The Australian Greens support the principle of recalibrating the Emergency Response Fund's allocations to pre-disaster preparedness, and I do acknowledge the genuineness of Senator Sheldon and his work in trying to turn the beast around and get preparedness, mitigation and adaptation as public policy and get the funding we need. I acknowledge that; it's genuine work and it's hard work. But this bill does not come close to what is needed to prevent the coal and gas field natural disasters.
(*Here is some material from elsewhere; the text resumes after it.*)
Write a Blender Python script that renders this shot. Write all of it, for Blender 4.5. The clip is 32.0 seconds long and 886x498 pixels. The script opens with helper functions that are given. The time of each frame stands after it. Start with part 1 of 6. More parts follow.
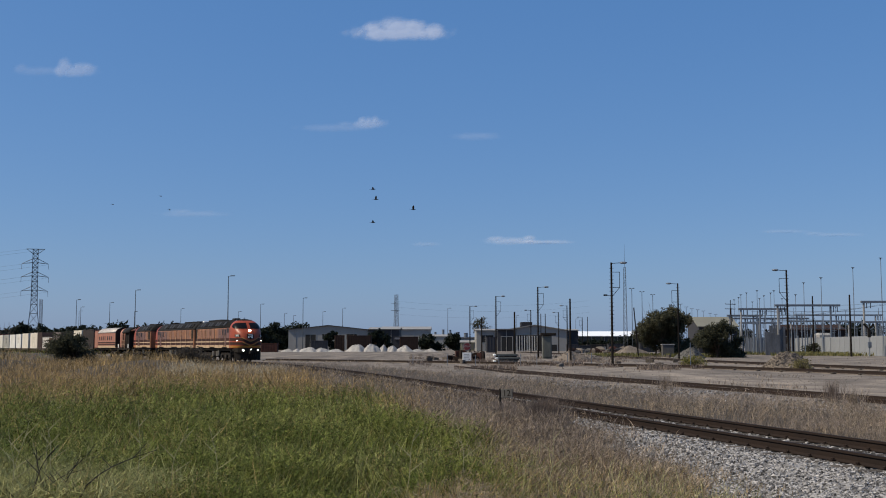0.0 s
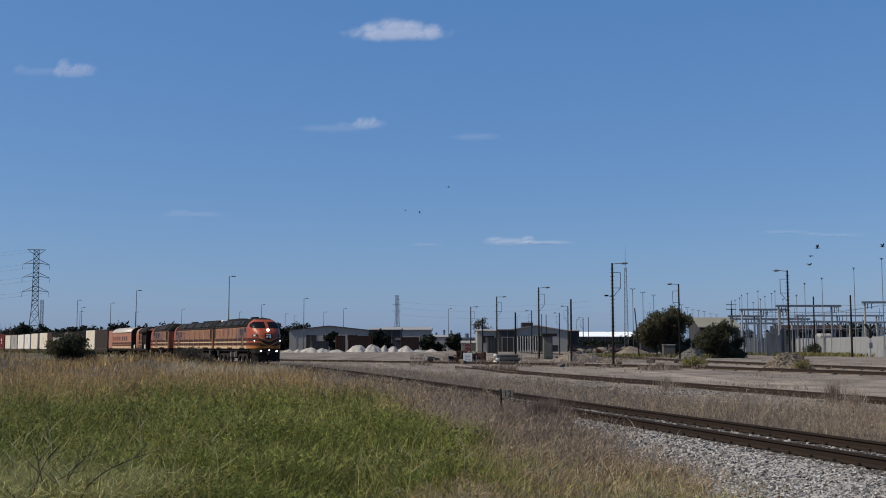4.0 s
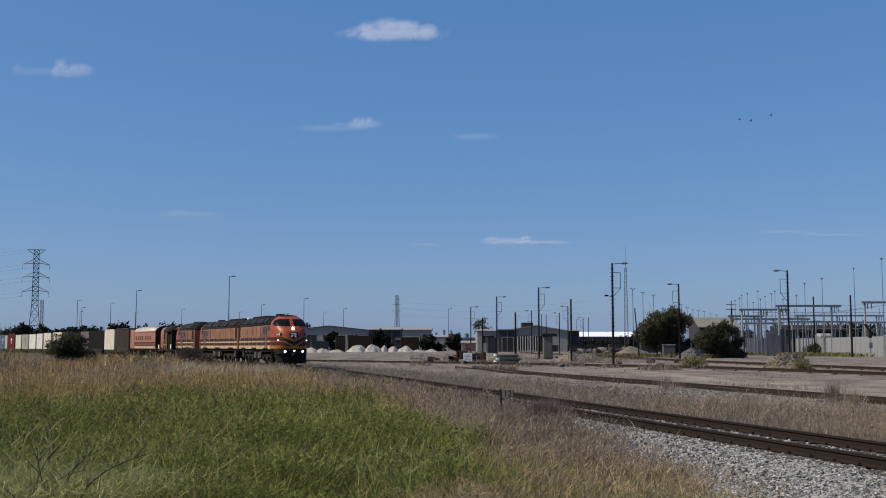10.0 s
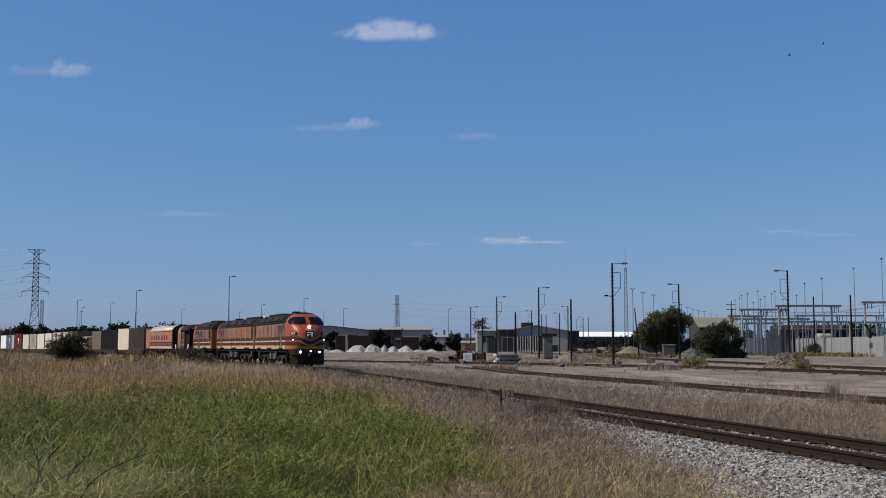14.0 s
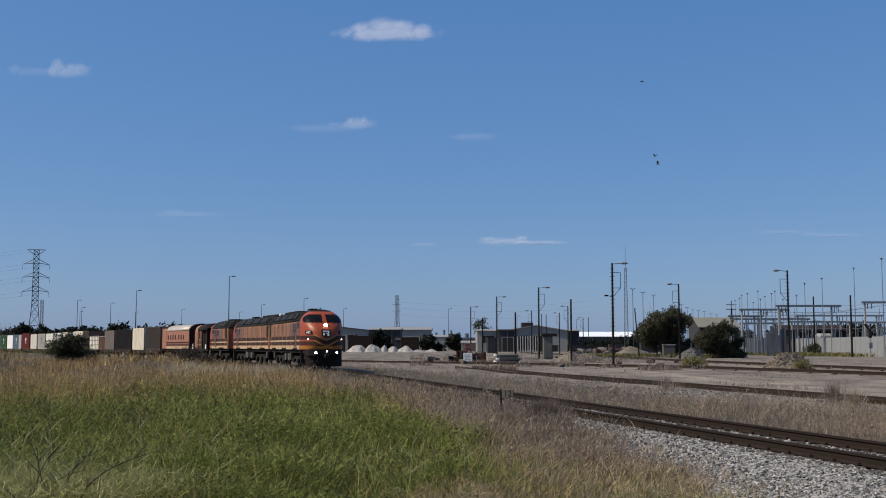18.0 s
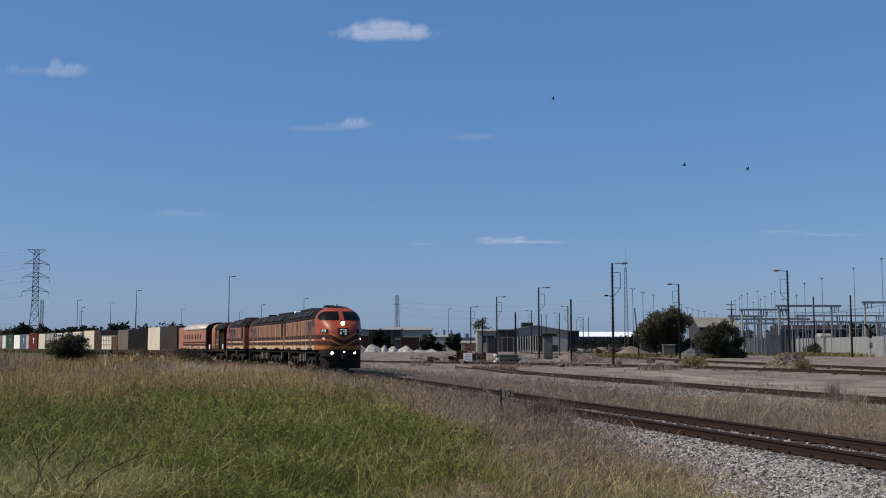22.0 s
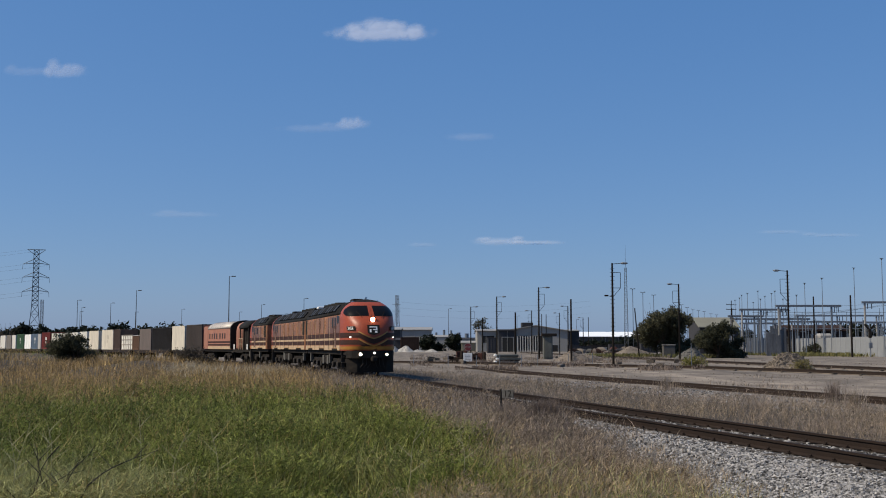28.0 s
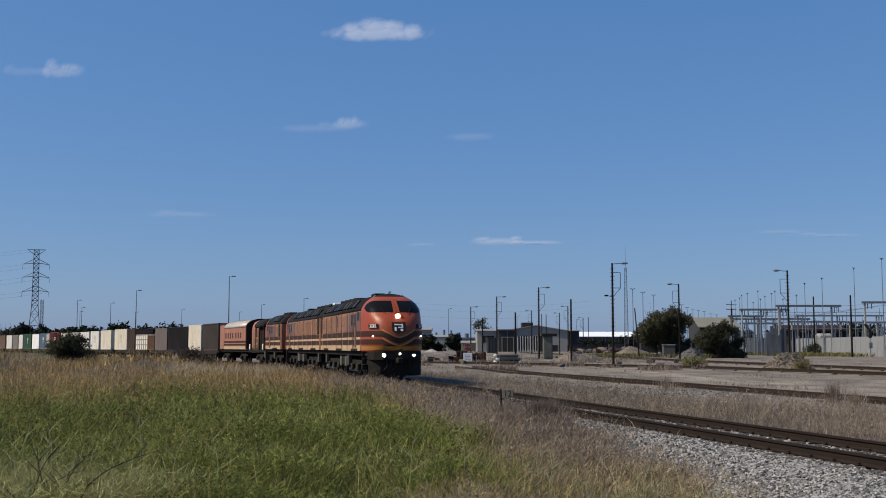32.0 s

We're calling on the Albanese Labor government to end the handouts to coal and gas companies. Instead, make them pay, not taxpayers, for disaster preparedness and to rebuild and support devastated communities. It's those fossil fuel companies that are creating the problem in the first place. Communities suffering the deadly impacts—and they are deadly; we've seen that just this week—of climate change deserve so much more than what the Albanese government is offering them here. We should work together in this place. We have a new parliament, a new chance and a new opportunity. Between Labor and the Greens there's a powerful opportunity here to come together and keep coal and gas in the ground. We could make the fossil fuel industry, not taxpayers, foot the bill for the damage it causes. But we can only do that if we focus on the needs of flood, fire and drought impacted communities instead of cashed-up multinational fossil fuel companies. That's the test that matters, and that's the test that the Albanese government is failing with this bill.